Concern grows for future of red-cockaded woodpeckers
Readers in Montgomery County are concerned about Texas Senate Bill 1964, filed at the behest of Texas A&M University to allow construction of educational and research facilities in W. G. Jones State Forest, home to the endangered red-cockaded woodpecker.
The proposed legislation would encompass the southern boundary of the forest to include 178-acres, the equivalent of 135 football fields.
I share people’s concern for the little woodpecker that is no bigger than a cardinal and with black and white barring on the back, a clean white cheek and a wisp of red feathers on the side of the male’s head resembling a tiny ribbon or cockade.
I also share people’s love of the lush 1,725-acre remnant of Southern pine forest that once blanketed Maryland to Houston.
Diminution of that vast forest began with European settlement and continued into the 20th century. The forest depletion drove the red-cockaded woodpecker from a one time population of more than 1.5 million birds to fewer than 11,000 by 1999.

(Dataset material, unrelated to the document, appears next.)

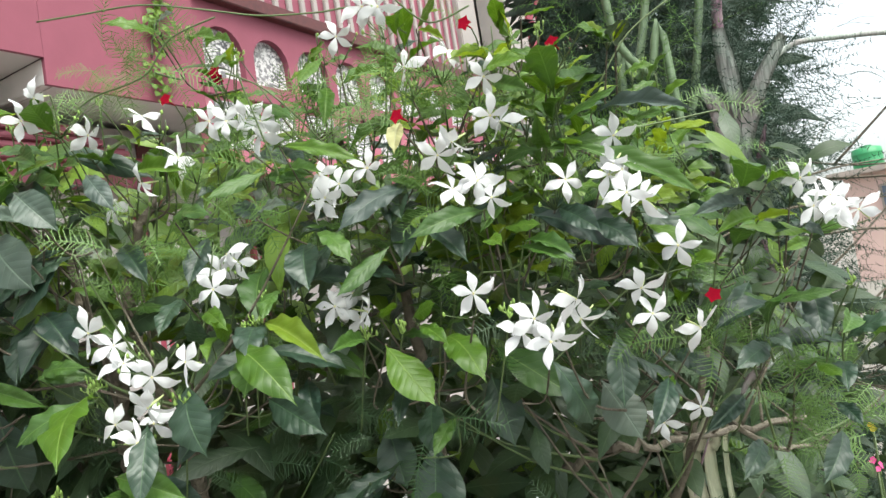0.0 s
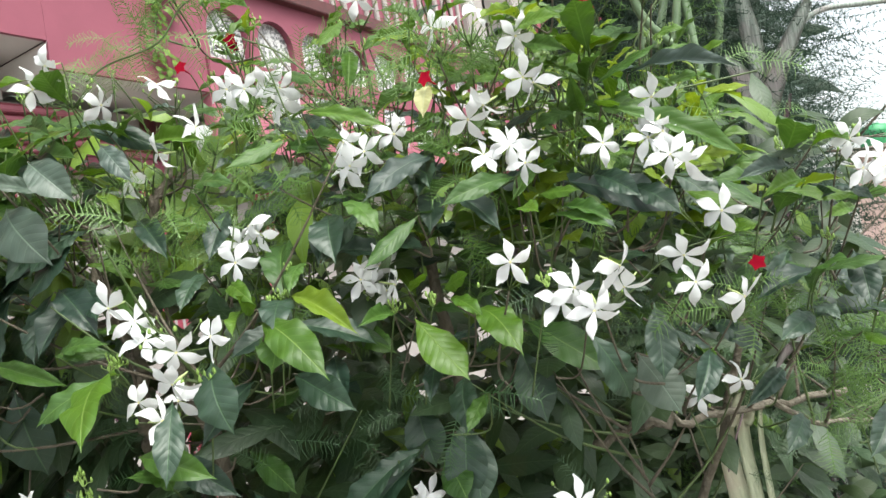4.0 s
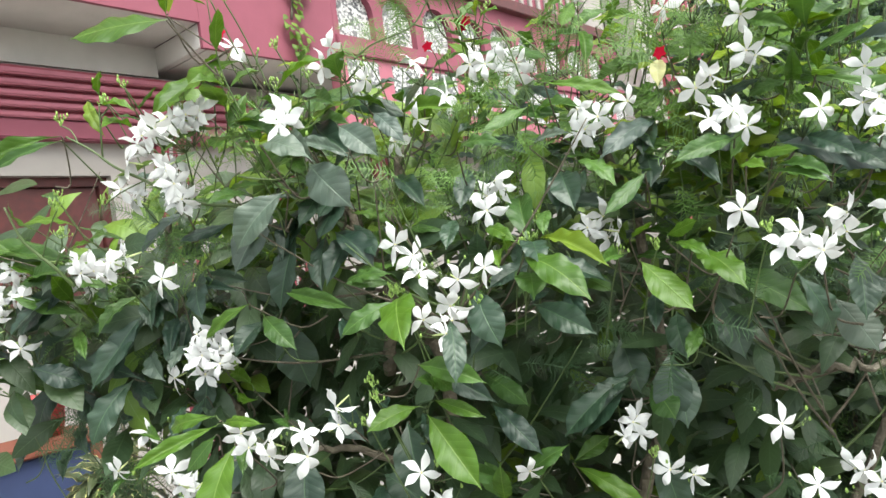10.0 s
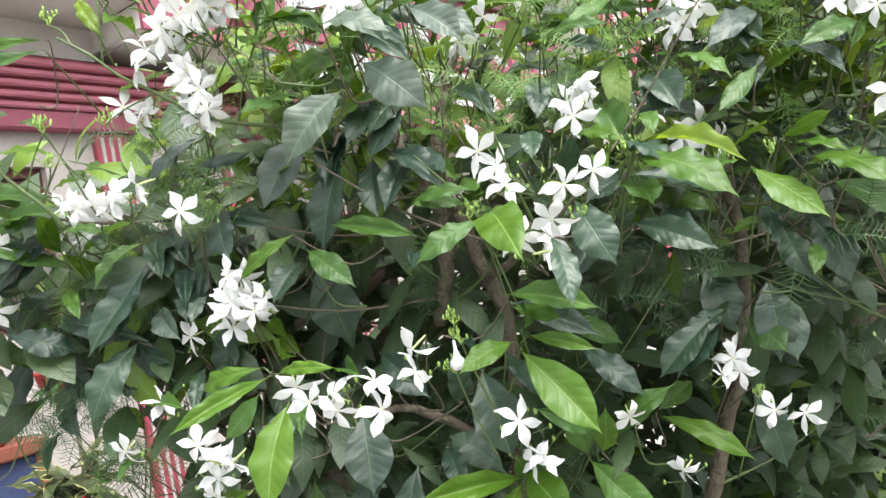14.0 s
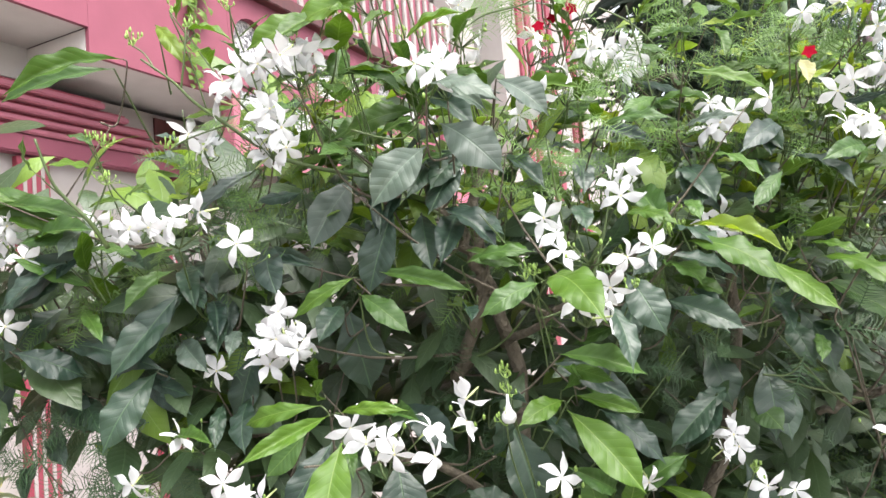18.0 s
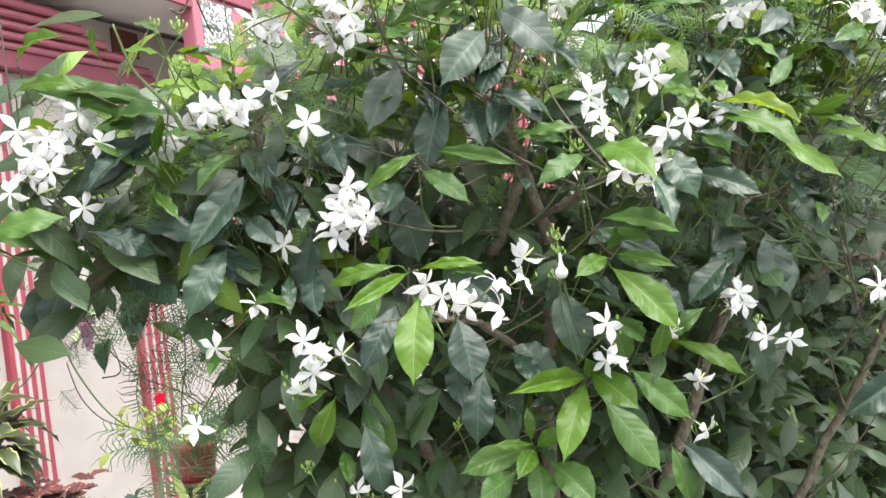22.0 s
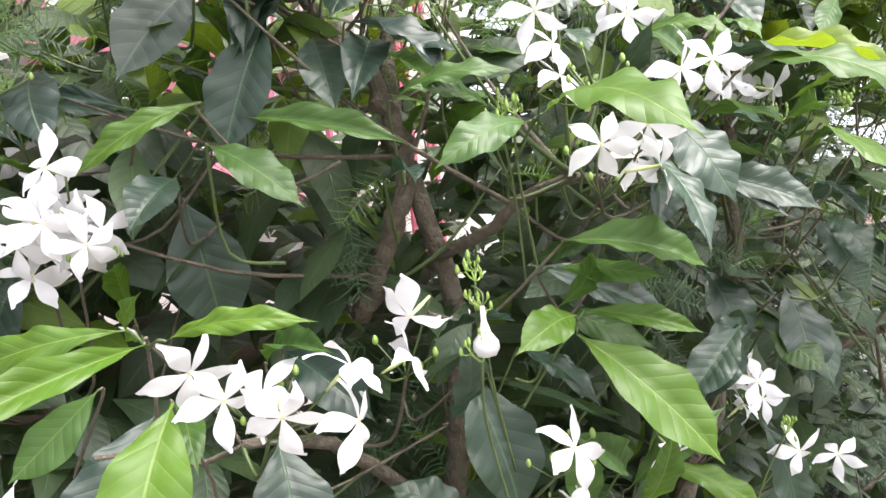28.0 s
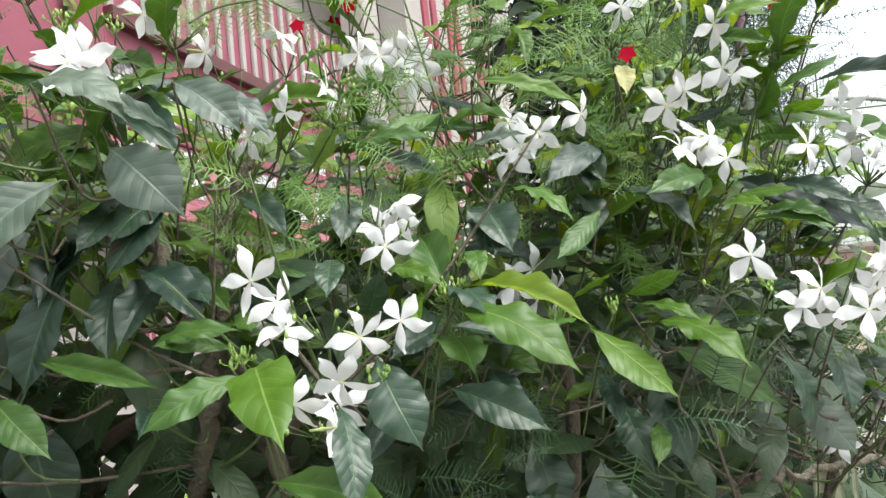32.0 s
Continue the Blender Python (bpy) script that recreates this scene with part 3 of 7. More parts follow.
def at_thicket_edge(r):
    y = r.uniform(1.75, 2.8)
    return (y * (0.45 + 0.17 * r.random() ** 1.6) - 1.2, y - 2.6, r.uniform(0.6, 3.8)), (r.uniform(-0.6, 1), r.uniform(-1, 0.4), r.uniform(-0.5, 0.9))


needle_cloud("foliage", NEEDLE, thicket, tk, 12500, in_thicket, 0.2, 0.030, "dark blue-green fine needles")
needle_cloud("edge_foliage", NEEDLE, thicket, tk, 520, at_thicket_edge, 0.10, 0.013)
needle_cloud("pale_foliage", NEEDLE_LIGHT, thicket, tk, 420, lambda r: ((r.uniform(0.35, 0.72) - 1.2, r.uniform(1.6, 2.0) - 2.6, r.uniform(0.2, 2.6)), (r.uniform(-1, 1), r.uniform(-1, 0.4), r.uniform(0, 1))), 0.2, 0.030, "lighter feathery shoots")
# Backing leaves fill the depth, their dark colour standing in for shade.
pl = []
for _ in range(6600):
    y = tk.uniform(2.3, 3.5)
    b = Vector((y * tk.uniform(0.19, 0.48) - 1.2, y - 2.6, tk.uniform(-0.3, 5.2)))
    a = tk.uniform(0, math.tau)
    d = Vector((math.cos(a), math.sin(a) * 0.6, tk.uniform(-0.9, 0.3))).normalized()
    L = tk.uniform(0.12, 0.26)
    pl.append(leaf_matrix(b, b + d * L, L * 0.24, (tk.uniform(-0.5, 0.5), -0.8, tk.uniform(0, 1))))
leaf_cloud("back_foliage", THICKET_SHADE_LEAF, pl, tk, thicket, label="narrow backing leaves deep in the thicket, shade put into their colour")
for line in ([(0.503, 1.735, 1.863), (0.542, 1.726, 2.022), (0.585, 1.718, 2.181), (0.636, 1.705, 2.422)], [(0.586, 1.790, 1.746), (0.654, 1.783, 1.863), (0.704, 1.775, 2.025), (0.766, 1.758, 2.342)], [(0.611, 1.680, 1.930), (0.557, 1.676, 2.012), (0.492, 1.672, 2.110), (0.479, 1.663, 2.286)]):
    line = [(line[0][0] + 0.02, line[0][1] + 0.1, GROUND_Z)] + line
    part("cane", tube(bmesh.new(), glide([Vector(q) - Vector((1.2, 2.6, 0)) for q in line], 5), 0.010, 9), CANE_GREEN, thicket, "stout green cane")
for k in range(2):
    x, y = tk.uniform(-0.75, -0.3), tk.uniform(-0.3, 0.3)
    lean = tk.uniform(-0.25, 0.3)
    pts = glide([(x, y, GROUND_Z), (x + lean * 0.3, y, 1.3), (x + lean * 0.8, y + 0.05, 2.6), (x + lean * 1.6, y + 0.1, 4.2)], 5)
    part("cane", tube(bmesh.new(), pts, [0.018 - 0.0005 * i for i in range(len(pts))], 8), CANE_GREEN, thicket, "slender green cane")
for k in range(34):
    p = Vector((tk.uniform(-0.45, -0.1), tk.uniform(-0.8, -0.1), tk.uniform(1.0, 3.4)))
    d = Vector((tk.uniform(0.2, 1.0), tk.uniform(-0.4, 0.4), tk.uniform(-0.3, 0.8)))
    pts = glide([p, p + d * 0.35 + Vector((0, 0, tk.uniform(-0.05, 0.1))), p + d * 0.8 + Vector((0, 0, tk.uniform(-0.15, 0.15)))], 5)
    part("twig", tube(bmesh.new(), pts, [0.0042 - 0.0003 * i for i in range(len(pts))], 5), BARK, thicket)


def strip(pts, widths, face, curl=0.25, cols=5):
    """A dry, channelled strap of leaf sheath."""
    pts = glide(pts, 5)
    bm = bmesh.new()
    rows_ = []
    for i, p in enumerate(pts):
        t = i / (len(pts) - 1)
        d = (pts[min(i + 1, len(pts) - 1)] - pts[max(i - 1, 0)]).normalized()
        side = d.cross(Vector(face)).normalized()
        up = side.cross(d)
        k = t * (len(widths) - 1)
        a = int(min(k, len(widths) - 2))
        w = widths[a] + (widths[a + 1] - widths[a]) * (k - a)
        rows_.append([bm.verts.new(p + side * u * w / 2 + up * curl * w * (u * u) + up * 0.002 * math.sin(9 * t + 3 * u)) for u in np.linspace(-1, 1, cols)])
    for r0, r1 in zip(rows_, rows_[1:]):
        for j in range(cols - 1):
            bm.faces.new((r0[j], r0[j + 1], r1[j + 1], r1[j]))
    bmesh.ops.solidify(bm, geom=bm.faces[:], thickness=0.0015)
    return bm


hedge = thing("low_hedge", "dark leafy undergrowth behind the shrub", "hedge", (0.3, 1.9, 0))
pl = []
for _ in range(2100):
    b = Vector((tk.uniform(-1.1, 1.5), tk.uniform(-0.1, 0.5), tk.uniform(-0.4, 1.40)))
    a = tk.uniform(0, math.tau)
    d = Vector((math.cos(a), math.sin(a) * 0.6 - 0.3, tk.uniform(-0.8, 0.4))).normalized()
    L = tk.uniform(0.08, 0.17)
    pl.append(leaf_matrix(b, b + d * L, L * 0.36, (tk.uniform(-0.5, 0.5), -0.8, tk.uniform(0, 1))))
for _ in range(2700):
    b = Vector((tk.uniform(-0.95, 0.55), tk.uniform(-0.42, 0.0), tk.uniform(0.4, 1.78)))
    a = tk.uniform(0, math.tau)
    d = Vector((math.cos(a), math.sin(a) * 0.6 - 0.2, tk.uniform(-0.7, 0.5))).normalized()
    L = tk.uniform(0.06, 0.12)
    pl.append(leaf_matrix(b, b + d * L, L * 0.36, (tk.uniform(-0.5, 0.5), -0.8, tk.uniform(0.2, 1))))
leaf_cloud("foliage", HEDGE_LEAF, pl, tk, hedge)
for k in range(14):
    x = tk.uniform(-0.7, 1.4)
    part("stem", tube(bmesh.new(), glide([(x, 0.1, GROUND_Z), (x + tk.uniform(-0.1, 0.1), 0.12, 0.7), (x + tk.uniform(-0.2, 0.2), 0.1, 1.4)], 4), 0.006, 6), BARK, hedge)
FRONT = (0, -1, 0.1)
cane = thing("dry_cane", "dry sugar cane stem with peeling grey sheaths", "cane", (0.827, 1.862, -0.55))
inv = Matrix.Translation(cane.matrix_world.translation).inverted()


def local(*pts):
    return [inv @ Vector(p) for p in pts]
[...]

The birds clung to pockets of native pine woodlands in places such as Jones State Forest, established in 1926 for research into forest management by Texas A&M Forestry Service. In 1949, it was named for pioneering Texas conservationist William Goodrich Jones.
Jones Forest includes longleaf and shortleaf pines standing in an open timberland with grassy savannas and herbaceous plants but absent thick woody undergrowth.
Red-cockaded woodpeckers require that kind of pine forest redolent of their ancestral forest with an open view and flight path to nesting cavities and foraging areas. They’re the only North American woodpeckers that build nest cavities in living pine trees.
The woodpeckers pound out a cavity by boring about a 3-inch hole angled upwards into the sapwood and then drilling 7-inches downward. The woodpeckers prefer a fungus-infested pine, a condition called red-heart disease that softens the tree’s pulp.
They then chip away bark around the entrance hole where they drill tiny resin wells into the tree. Sticky pine sap oozes from the wells and drools down the tree trunk beneath the entrance hole to prevent predators, such as black rat snakes, from reaching the cavity.
The birds construct several cavities among a cluster of trees where the family clan works cooperatively to raise their young during spring and summer.
Thanks to intervention by wildlife officials throughout the South, populations of red-cockaded woodpeckers have rebounded from 11,000 to more than 15,500 birds. Future population gains depend on undeveloped breeding outposts like Jones State Forest.